|Making pasta, 1980.|
Tonight I didn't do anything special, and if you really want to know about it, I had pasta with some very plain tomato sauce. My son was perfectly happy with this, and almost finished his rather large bowl. Though that might have been because it was racchette pasta, which look like little tennis racquets. I was actually perfectly happy with it, too. It's one of the more comforting dishes I could list. Pasta with tomato sauce and a little bit of cheese sprinkled on top is something I ate two, maybe three, times a week growing up. On Sunday morning, my dad would start cooking the sauce. There was meat to be browned, wine to deglaze, herbs to disperse, and onions and carrots to chop finely.
(And no, we did not call it gravy. I never heard people calling tomato sauce "gravy" until I saw the Sopranos. Seriously. We also didn't call it "marinara." And we certainly didn't call it ragu, because you know, it wasn't ragu. I totally remember those stupid Ragu tomato sauce commercials though.)

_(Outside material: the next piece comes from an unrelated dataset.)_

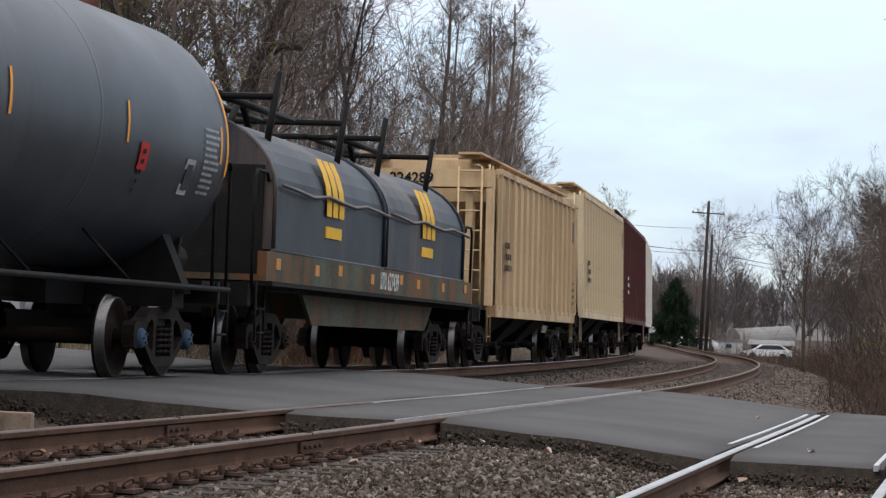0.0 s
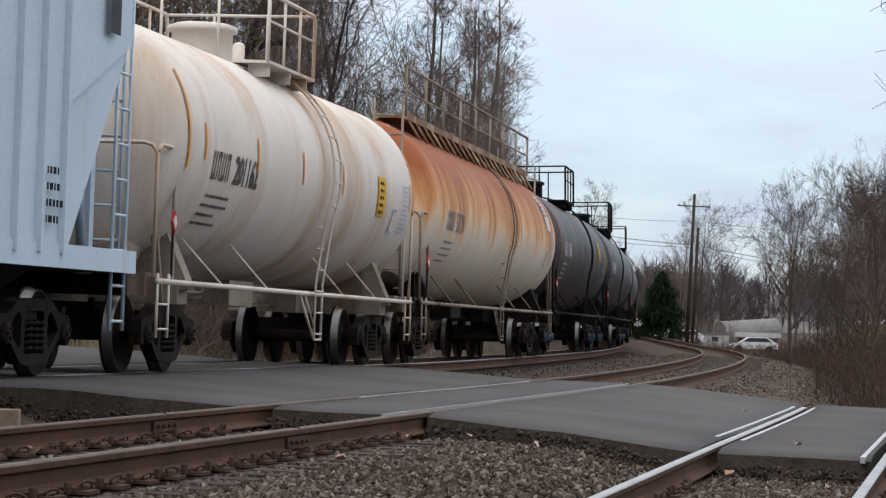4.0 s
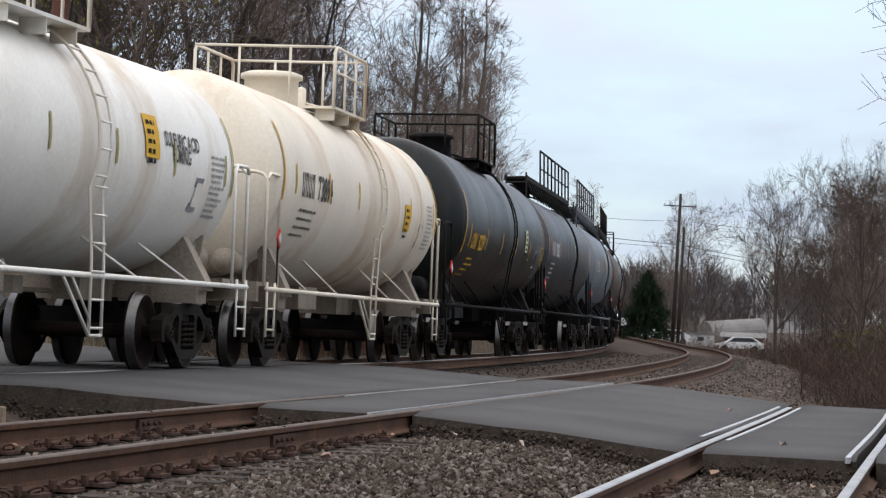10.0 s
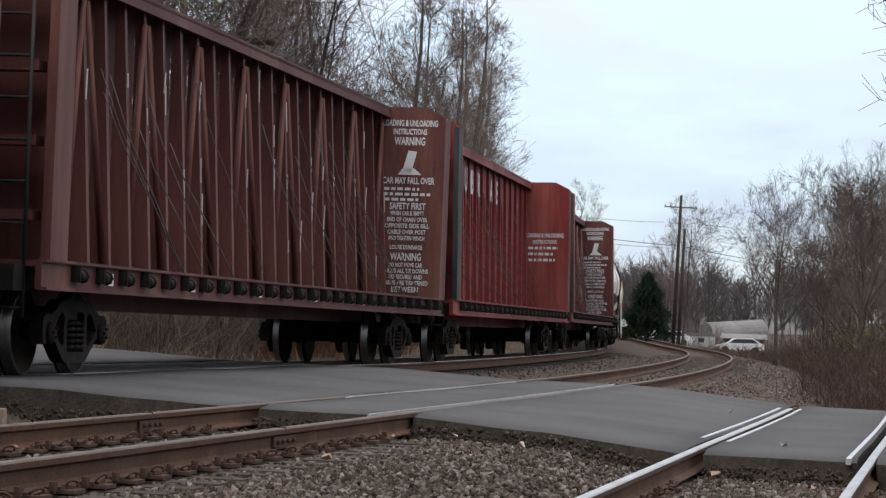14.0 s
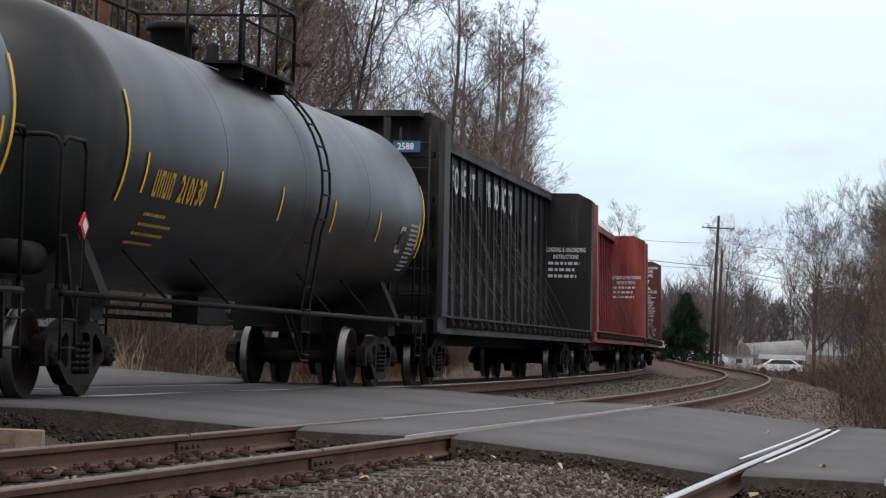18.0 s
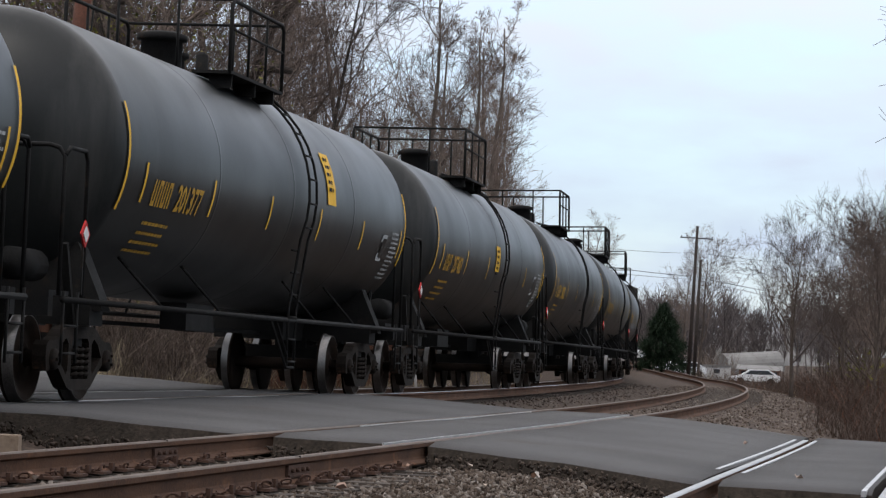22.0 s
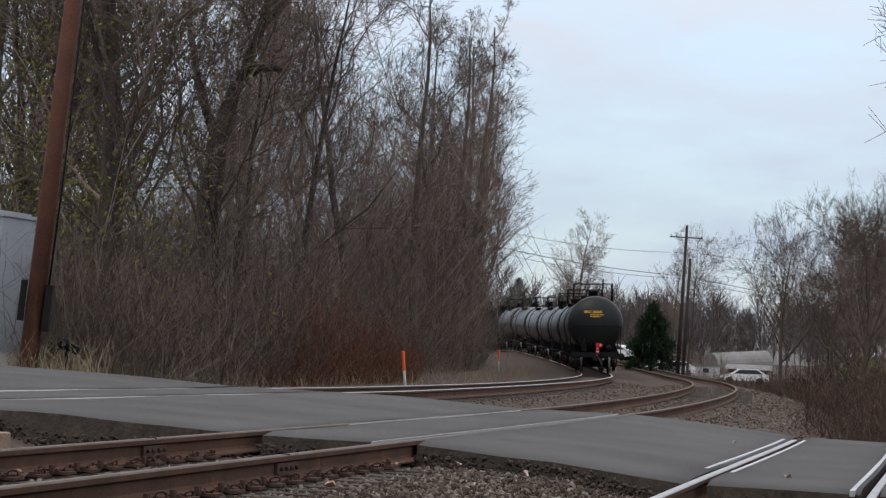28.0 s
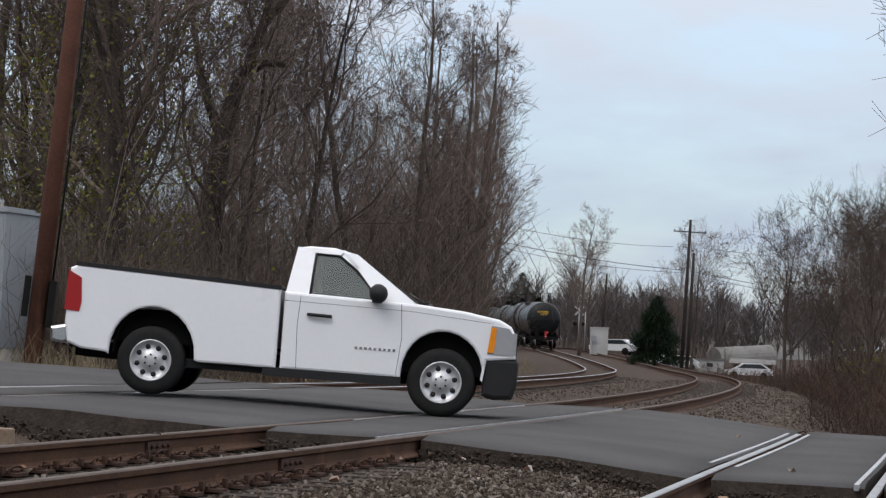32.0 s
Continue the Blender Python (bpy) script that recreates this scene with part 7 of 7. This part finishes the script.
for ob in truck.children:
    for v in ob.data.vertices:
        v.co.x *= LENGTH
FX, RX = FX * LENGTH, RX * LENGTH
W_T, W_R, W_H = truck_wheel()
TRUCK_WHEELS = []
for x in (FX, RX):
    for sg in (-1, 1):
        w = part("wheel", W_T, None, truck, "black tyre on a silver steel wheel")
        w.matrix_parent_inverse = pose(x, sg * 0.86, 0.383, 0, 0, 0 if sg < 0 else 180)
        part("rim", W_R, None, w)
        part("rim_hole", W_H, None, w)
        TRUCK_WHEELS.append((w, sg))

TRUCK_Y = 31.6


def truck_x(t):
    """It waits left of the crossing, pulls away when the train is gone, and crosses."""
    u = max(0.0, t - 28.4)
    return -15.07 + 1.04 * u * u if u < 3.4 else -15.07 + 1.04 * 11.56 + 7.07 * (u - 3.4)


def truck_rows():
    rows = [(0.0, None), (28.4, None)] + [(28.4 + k * 0.1, None) for k in range(1, 37)]
    out = []
    for t, _ in rows:
        x = truck_x(t)
        za = float(zroad(c_of(np.float64(x + FX), np.float64(TRUCK_Y))))
        zb = float(zroad(c_of(np.float64(x + RX), np.float64(TRUCK_Y)))) + 0.02
        out.append((t, pose(x, TRUCK_Y, (za + zb) / 2 + 0.004, 0, -math.degrees(math.atan2(za - zb, FX - RX)), -1.5)))
    return out


def motions():
    """Keys everything that moves: the cars along the line, their wheels, and the pickup over the crossing."""
    for car, mid, L in CARS:
        walk(car, car_rows(mid, L))
    first = WHEELSETS[0]
    walk(first, [(k / FPS, pose(0, 0, 0, 0, 84.0 * k, 0)) for k in range(961)])
    act, slot = first.animation_data.action, first.animation_data.action_slot
    for w in WHEELSETS[1:]:
        w.rotation_mode = "QUATERNION"
        w.animation_data_create()
        w.animation_data.action = act
        w.animation_data.action_slot = slot

    walk(truck, truck_rows())
    for w, sg in TRUCK_WHEELS:
        rows, last_a = [(0.0, pose(0, 0, 0)), (28.4, pose(0, 0, 0))], 0.0
        for k in range(1, 55):
            t = 28.4 + k / 15
            a = math.degrees((truck_x(t) - truck_x(28.4)) / 0.383) * (1 if sg < 0 else -1)
            rows.append((t, pose(0, 0, 0, 0, a, 0)))
        walk(w, rows)


motions()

Every once in a while we would have meat sauce, which was always exciting. If that happened, fresh pasta most assuredly was made, and it was usually ravioli or tortelli. It was a long day of cooking, and generally dad did all of it, as my mother cooked during the week. It was a ritual, passed down from his childhood, and I will admit, we kids pretty much resented it. We were always busy playing with friends, and no one could understand why you needed to be home at noon, to eat a huge meal at 1 p.m. For TWO HOURS. And you sat at the table until my dad finished his espresso. Who did that? Do you see my expression in the photo above? I always enjoyed being a cook's assistant, and even though I like to think that I was an eager assistant, I probably wasn't always.
Of course, it's now one of my fond memories.
I still like to make large pots of sauce. And I love to make pasta when I have an abundance of eggs, but right now the chickens are molting, and that means no eggs. We don't have a Sunday meal, either. I do make sure that we all sit down and eat together, though, which doesn't sound like much, but I do think it means something. It makes me realize how hard keeping a tradition is, if you don't have every one committed to it, or someone disciplining it. It also makes me think about how I didn't seem to care about losing this and other traditions, until now, older, I realize they kept us together in a way.